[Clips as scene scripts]
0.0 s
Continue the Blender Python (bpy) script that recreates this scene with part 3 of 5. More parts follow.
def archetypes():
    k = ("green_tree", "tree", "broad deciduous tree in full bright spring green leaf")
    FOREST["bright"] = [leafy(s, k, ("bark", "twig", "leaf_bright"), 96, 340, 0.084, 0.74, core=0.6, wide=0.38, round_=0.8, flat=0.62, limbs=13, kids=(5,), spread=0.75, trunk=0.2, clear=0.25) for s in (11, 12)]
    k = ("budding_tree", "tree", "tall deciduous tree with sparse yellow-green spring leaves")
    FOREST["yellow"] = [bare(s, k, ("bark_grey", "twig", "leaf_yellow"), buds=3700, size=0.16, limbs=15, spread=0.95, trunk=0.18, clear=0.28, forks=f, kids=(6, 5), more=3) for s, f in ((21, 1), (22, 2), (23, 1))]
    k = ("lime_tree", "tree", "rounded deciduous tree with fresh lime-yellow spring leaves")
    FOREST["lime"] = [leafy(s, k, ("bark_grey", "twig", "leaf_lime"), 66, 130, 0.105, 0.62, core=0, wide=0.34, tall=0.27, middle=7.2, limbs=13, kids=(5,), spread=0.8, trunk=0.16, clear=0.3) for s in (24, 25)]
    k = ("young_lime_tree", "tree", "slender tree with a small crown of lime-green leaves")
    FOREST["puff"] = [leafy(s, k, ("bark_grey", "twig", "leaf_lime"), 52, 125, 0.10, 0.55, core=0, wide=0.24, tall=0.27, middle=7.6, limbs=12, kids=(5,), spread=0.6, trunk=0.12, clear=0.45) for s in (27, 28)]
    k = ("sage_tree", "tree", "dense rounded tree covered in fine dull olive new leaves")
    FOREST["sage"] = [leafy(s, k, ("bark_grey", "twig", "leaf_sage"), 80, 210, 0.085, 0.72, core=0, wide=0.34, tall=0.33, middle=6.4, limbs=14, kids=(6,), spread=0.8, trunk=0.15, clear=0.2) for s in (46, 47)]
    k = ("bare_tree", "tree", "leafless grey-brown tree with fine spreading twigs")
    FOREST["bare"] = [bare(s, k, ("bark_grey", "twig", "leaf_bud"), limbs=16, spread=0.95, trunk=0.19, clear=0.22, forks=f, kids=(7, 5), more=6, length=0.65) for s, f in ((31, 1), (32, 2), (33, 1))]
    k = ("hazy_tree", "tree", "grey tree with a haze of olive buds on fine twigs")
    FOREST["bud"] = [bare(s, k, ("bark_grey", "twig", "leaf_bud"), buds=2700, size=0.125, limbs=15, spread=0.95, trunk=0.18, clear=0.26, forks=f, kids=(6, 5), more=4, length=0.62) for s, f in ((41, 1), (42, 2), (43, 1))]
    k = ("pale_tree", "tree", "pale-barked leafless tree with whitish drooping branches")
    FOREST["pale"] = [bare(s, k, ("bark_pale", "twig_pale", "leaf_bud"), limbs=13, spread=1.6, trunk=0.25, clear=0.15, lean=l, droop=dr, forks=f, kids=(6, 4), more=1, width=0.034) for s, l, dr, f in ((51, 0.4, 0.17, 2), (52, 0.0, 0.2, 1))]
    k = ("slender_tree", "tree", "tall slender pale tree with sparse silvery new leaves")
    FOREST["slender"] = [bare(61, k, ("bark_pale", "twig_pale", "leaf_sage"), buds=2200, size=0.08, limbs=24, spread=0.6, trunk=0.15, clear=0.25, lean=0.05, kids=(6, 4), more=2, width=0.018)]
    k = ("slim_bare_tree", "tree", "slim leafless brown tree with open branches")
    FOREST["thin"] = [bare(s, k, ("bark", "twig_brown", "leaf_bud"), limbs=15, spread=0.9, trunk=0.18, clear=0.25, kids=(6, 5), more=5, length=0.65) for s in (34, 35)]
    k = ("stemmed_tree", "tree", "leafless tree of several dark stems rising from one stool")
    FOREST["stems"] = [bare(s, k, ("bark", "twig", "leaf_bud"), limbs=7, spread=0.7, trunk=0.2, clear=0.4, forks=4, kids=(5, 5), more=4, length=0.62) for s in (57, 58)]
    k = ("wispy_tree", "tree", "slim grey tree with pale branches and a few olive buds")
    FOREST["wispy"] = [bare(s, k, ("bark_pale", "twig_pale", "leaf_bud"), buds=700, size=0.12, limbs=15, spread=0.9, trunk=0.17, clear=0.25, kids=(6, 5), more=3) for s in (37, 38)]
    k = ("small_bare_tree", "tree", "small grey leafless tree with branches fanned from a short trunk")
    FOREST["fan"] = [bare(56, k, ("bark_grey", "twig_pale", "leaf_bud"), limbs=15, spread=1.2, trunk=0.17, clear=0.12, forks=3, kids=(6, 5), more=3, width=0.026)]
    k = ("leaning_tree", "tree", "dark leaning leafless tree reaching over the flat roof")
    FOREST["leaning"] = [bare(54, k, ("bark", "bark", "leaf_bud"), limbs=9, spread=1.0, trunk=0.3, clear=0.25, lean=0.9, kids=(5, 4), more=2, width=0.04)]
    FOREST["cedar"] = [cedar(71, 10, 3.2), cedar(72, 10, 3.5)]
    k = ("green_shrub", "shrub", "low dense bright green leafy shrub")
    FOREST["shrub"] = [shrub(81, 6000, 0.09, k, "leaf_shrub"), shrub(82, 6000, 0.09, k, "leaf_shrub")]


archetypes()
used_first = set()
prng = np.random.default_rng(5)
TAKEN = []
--
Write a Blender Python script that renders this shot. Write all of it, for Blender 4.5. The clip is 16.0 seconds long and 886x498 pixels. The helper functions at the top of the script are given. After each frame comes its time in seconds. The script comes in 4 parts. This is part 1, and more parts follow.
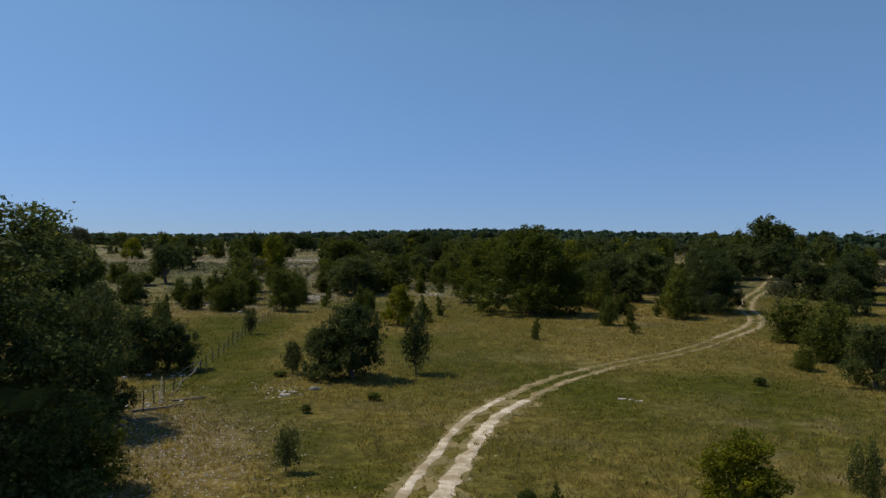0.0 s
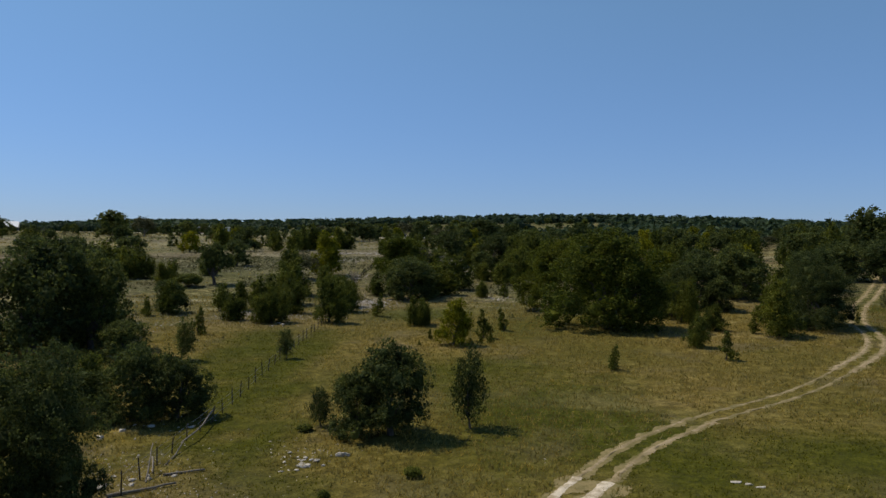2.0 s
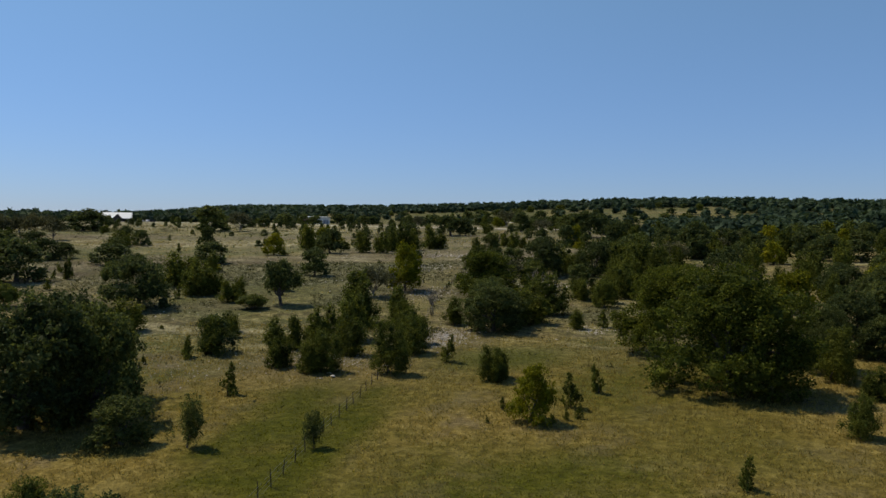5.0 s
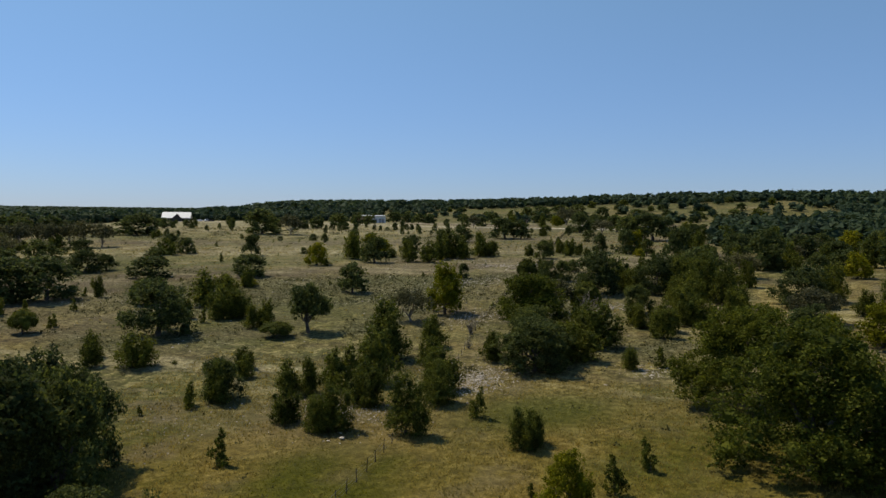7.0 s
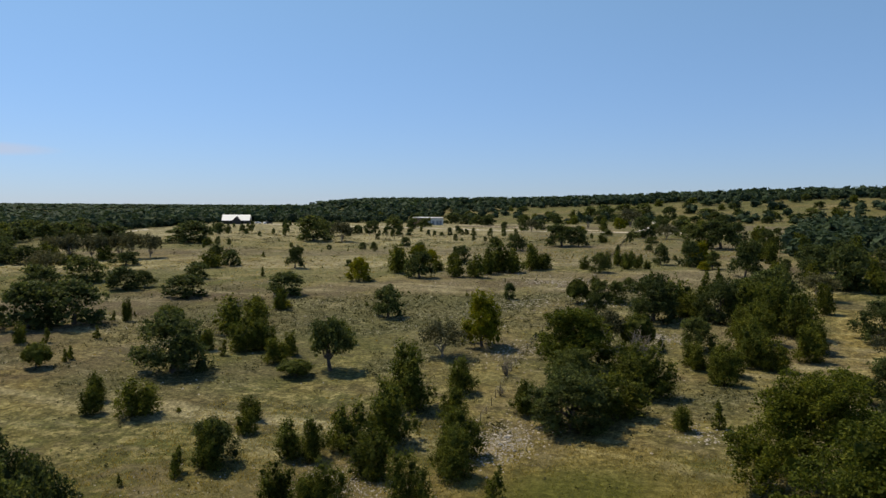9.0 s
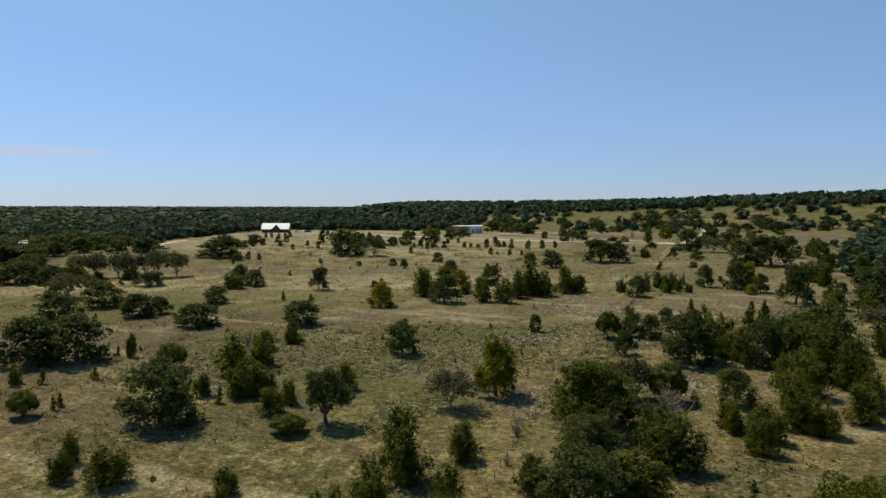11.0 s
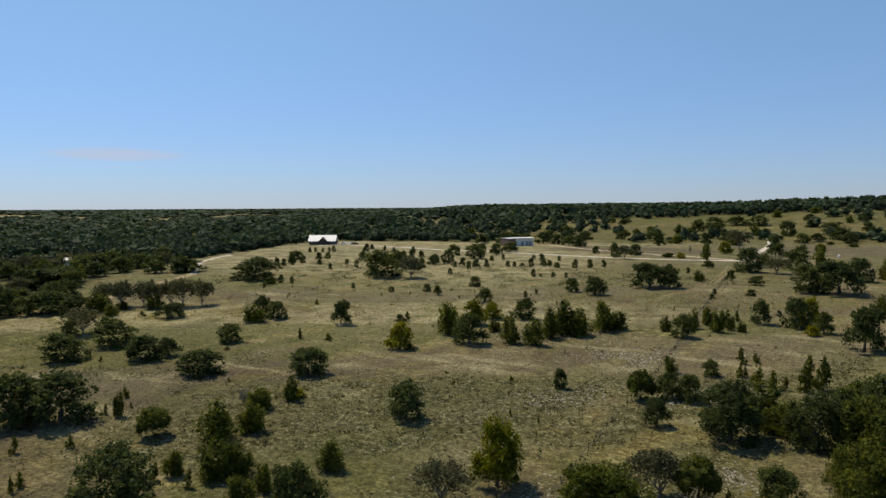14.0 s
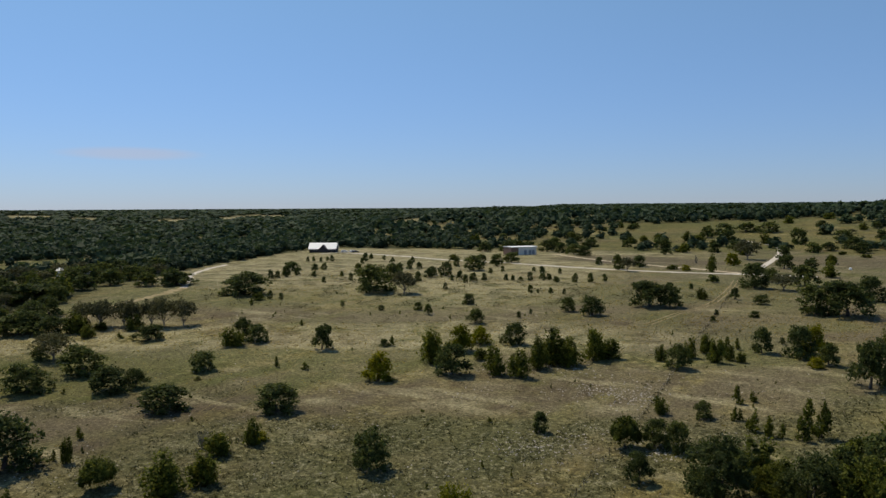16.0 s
==
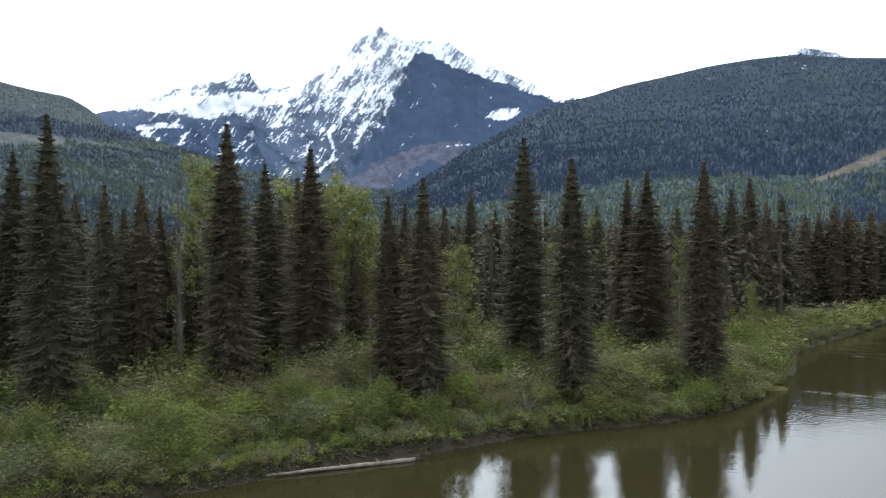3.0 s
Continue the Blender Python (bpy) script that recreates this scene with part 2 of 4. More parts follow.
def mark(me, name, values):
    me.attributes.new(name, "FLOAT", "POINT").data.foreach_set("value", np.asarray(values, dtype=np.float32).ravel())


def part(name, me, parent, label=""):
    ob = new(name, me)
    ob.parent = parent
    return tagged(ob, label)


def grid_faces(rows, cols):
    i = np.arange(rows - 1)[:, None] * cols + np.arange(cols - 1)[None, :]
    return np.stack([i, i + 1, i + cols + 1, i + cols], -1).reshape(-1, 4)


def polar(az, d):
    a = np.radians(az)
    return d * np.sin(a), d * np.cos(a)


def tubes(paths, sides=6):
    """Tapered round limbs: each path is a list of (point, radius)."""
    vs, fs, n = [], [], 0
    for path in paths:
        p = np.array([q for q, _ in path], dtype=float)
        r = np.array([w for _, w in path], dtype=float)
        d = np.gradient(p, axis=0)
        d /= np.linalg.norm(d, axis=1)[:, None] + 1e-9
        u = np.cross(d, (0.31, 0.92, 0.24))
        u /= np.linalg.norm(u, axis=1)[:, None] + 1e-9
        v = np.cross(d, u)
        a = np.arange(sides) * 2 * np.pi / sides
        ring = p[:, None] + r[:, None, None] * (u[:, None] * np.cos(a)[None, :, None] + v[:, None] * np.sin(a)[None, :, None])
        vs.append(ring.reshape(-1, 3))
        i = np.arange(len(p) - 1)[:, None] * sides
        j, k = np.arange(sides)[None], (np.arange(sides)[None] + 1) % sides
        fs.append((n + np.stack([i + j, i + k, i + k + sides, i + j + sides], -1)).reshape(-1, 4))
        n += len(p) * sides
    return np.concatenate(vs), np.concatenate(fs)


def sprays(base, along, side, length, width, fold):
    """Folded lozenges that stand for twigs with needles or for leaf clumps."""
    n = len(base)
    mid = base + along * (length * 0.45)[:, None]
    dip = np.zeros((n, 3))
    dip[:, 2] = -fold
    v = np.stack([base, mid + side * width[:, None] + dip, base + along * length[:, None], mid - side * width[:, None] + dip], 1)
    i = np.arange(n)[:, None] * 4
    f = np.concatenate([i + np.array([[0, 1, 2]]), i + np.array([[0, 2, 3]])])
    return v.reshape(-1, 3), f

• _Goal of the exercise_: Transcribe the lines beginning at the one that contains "4. More parts follow." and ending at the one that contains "return np.concatenate(vs), np.concatenate(fs)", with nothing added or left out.

• _Reply to the exercise_:
Continue the Blender Python (bpy) script that recreates this scene with part 2 of 4. More parts follow.
def mark(me, name, values):
    me.attributes.new(name, "FLOAT", "POINT").data.foreach_set("value", np.asarray(values, dtype=np.float32).ravel())


def part(name, me, parent, label=""):
    ob = new(name, me)
    ob.parent = parent
    return tagged(ob, label)


def grid_faces(rows, cols):
    i = np.arange(rows - 1)[:, None] * cols + np.arange(cols - 1)[None, :]
    return np.stack([i, i + 1, i + cols + 1, i + cols], -1).reshape(-1, 4)


def polar(az, d):
    a = np.radians(az)
    return d * np.sin(a), d * np.cos(a)


def tubes(paths, sides=6):
    """Tapered round limbs: each path is a list of (point, radius)."""
    vs, fs, n = [], [], 0
    for path in paths:
        p = np.array([q for q, _ in path], dtype=float)
        r = np.array([w for _, w in path], dtype=float)
        d = np.gradient(p, axis=0)
        d /= np.linalg.norm(d, axis=1)[:, None] + 1e-9
        u = np.cross(d, (0.31, 0.92, 0.24))
        u /= np.linalg.norm(u, axis=1)[:, None] + 1e-9
        v = np.cross(d, u)
        a = np.arange(sides) * 2 * np.pi / sides
        ring = p[:, None] + r[:, None, None] * (u[:, None] * np.cos(a)[None, :, None] + v[:, None] * np.sin(a)[None, :, None])
        vs.append(ring.reshape(-1, 3))
        i = np.arange(len(p) - 1)[:, None] * sides
        j, k = np.arange(sides)[None], (np.arange(sides)[None] + 1) % sides
        fs.append((n + np.stack([i + j, i + k, i + k + sides, i + j + sides], -1)).reshape(-1, 4))
        n += len(p) * sides
    return np.concatenate(vs), np.concatenate(fs)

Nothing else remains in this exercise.